- **AIM OF THE EXERCISE**
Without the pictures, set down every line of the data exactly.

- **MATERIAL**
-- -- --

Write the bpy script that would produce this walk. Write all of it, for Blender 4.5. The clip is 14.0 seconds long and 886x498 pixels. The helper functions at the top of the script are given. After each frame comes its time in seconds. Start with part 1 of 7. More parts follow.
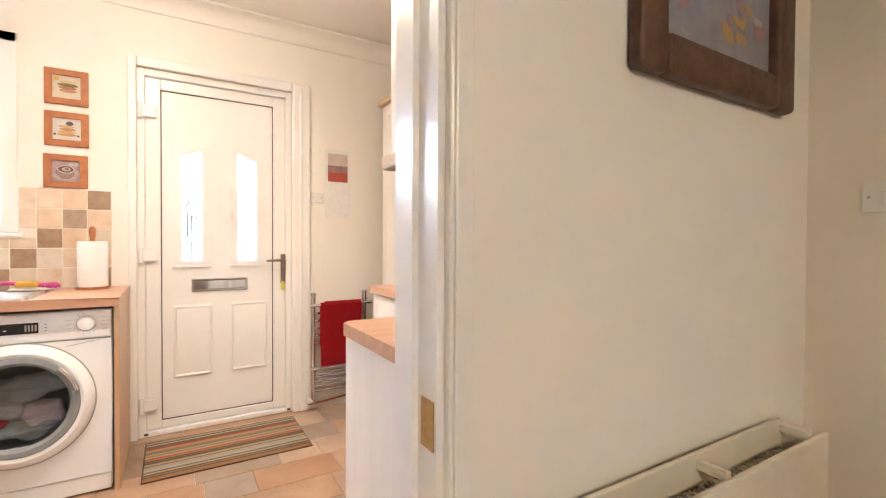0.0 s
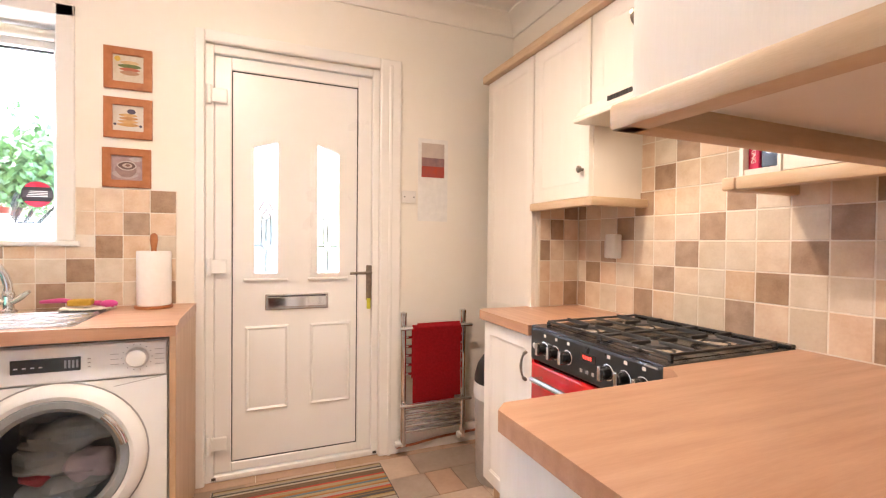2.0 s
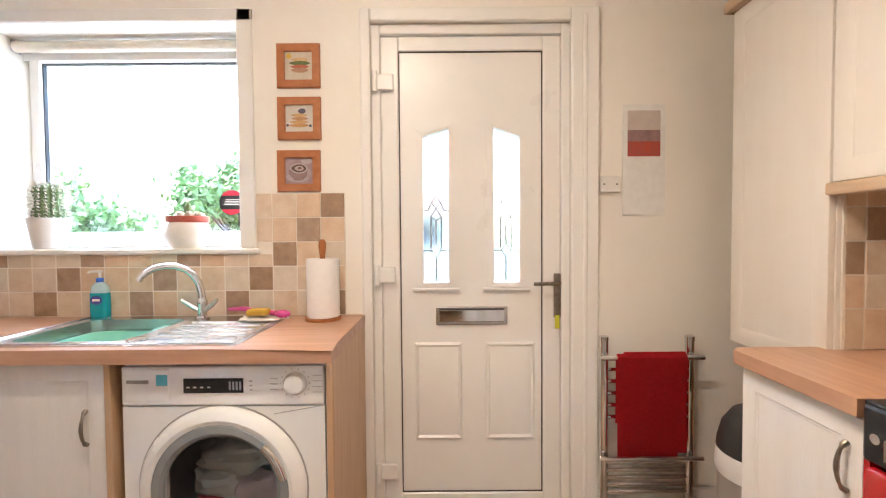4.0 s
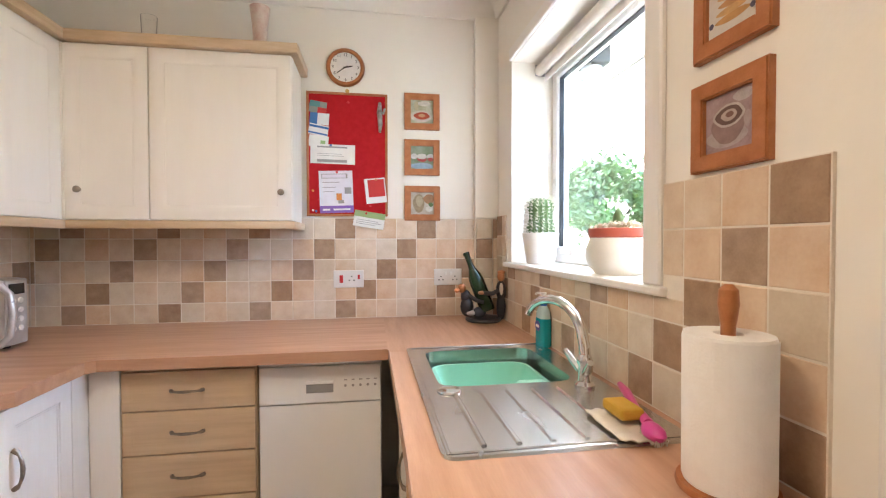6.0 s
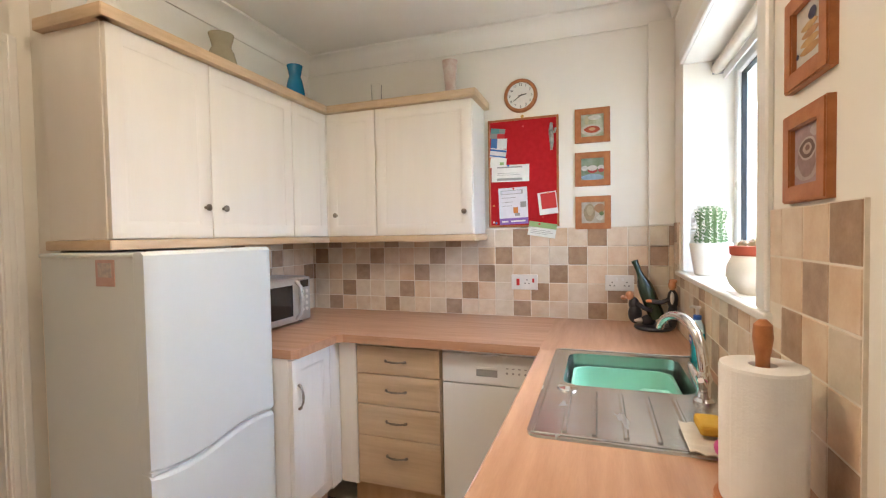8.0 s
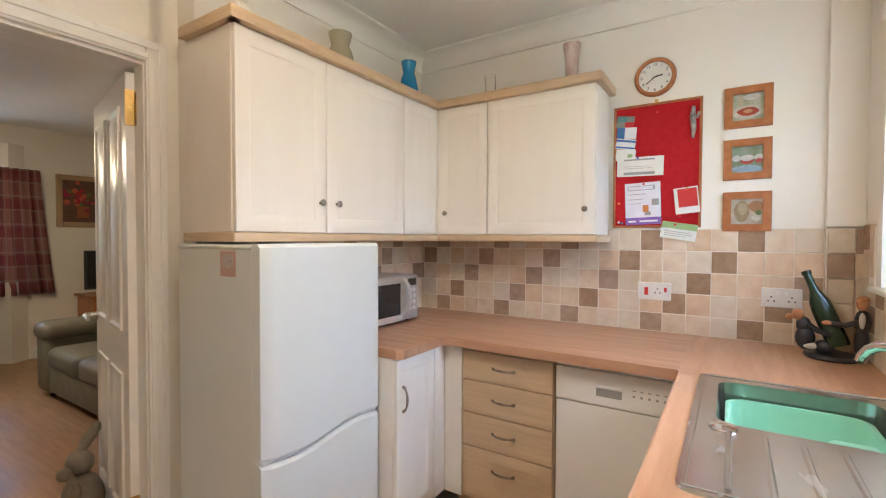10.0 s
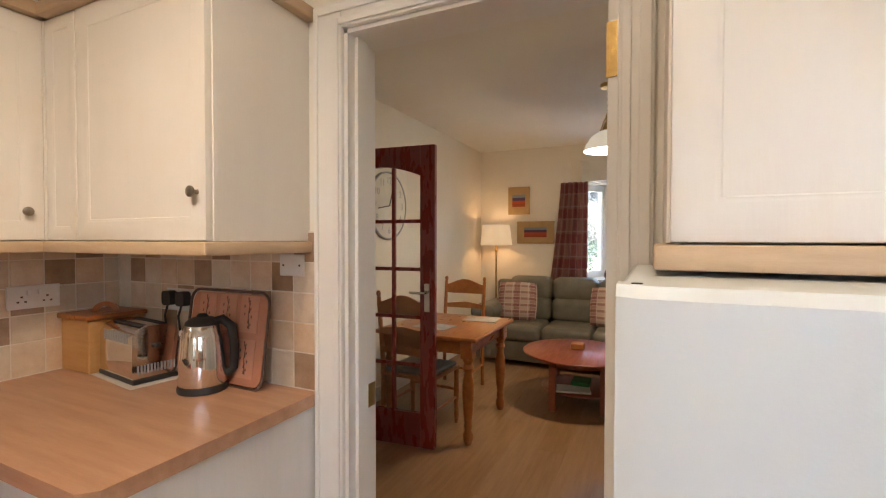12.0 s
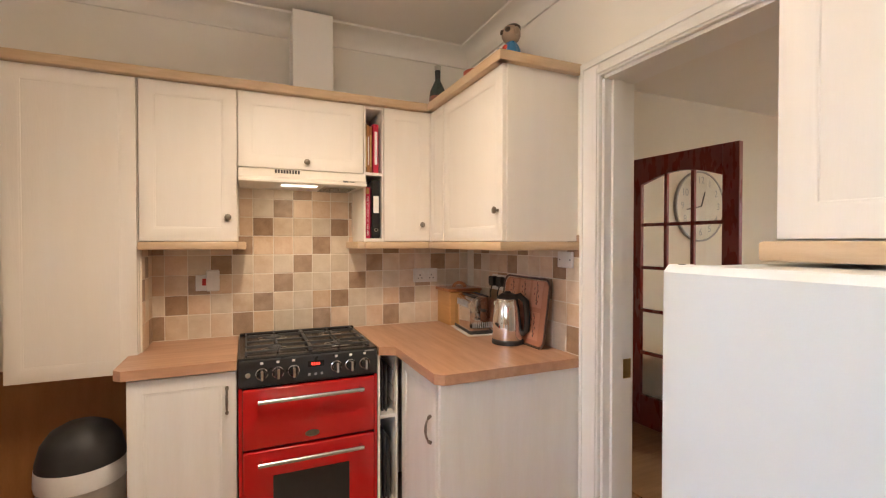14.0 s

-- -- --

- **ANSWER FOR THIS EXERCISE**
Write the bpy script that would produce this walk. Write all of it, for Blender 4.5. The clip is 14.0 seconds long and 886x498 pixels. The helper functions at the top of the script are given. After each frame comes its time in seconds. Start with part 1 of 7. More parts follow.
0.0 s
2.0 s
4.0 s
6.0 s
8.0 s
10.0 s
12.0 s
14.0 s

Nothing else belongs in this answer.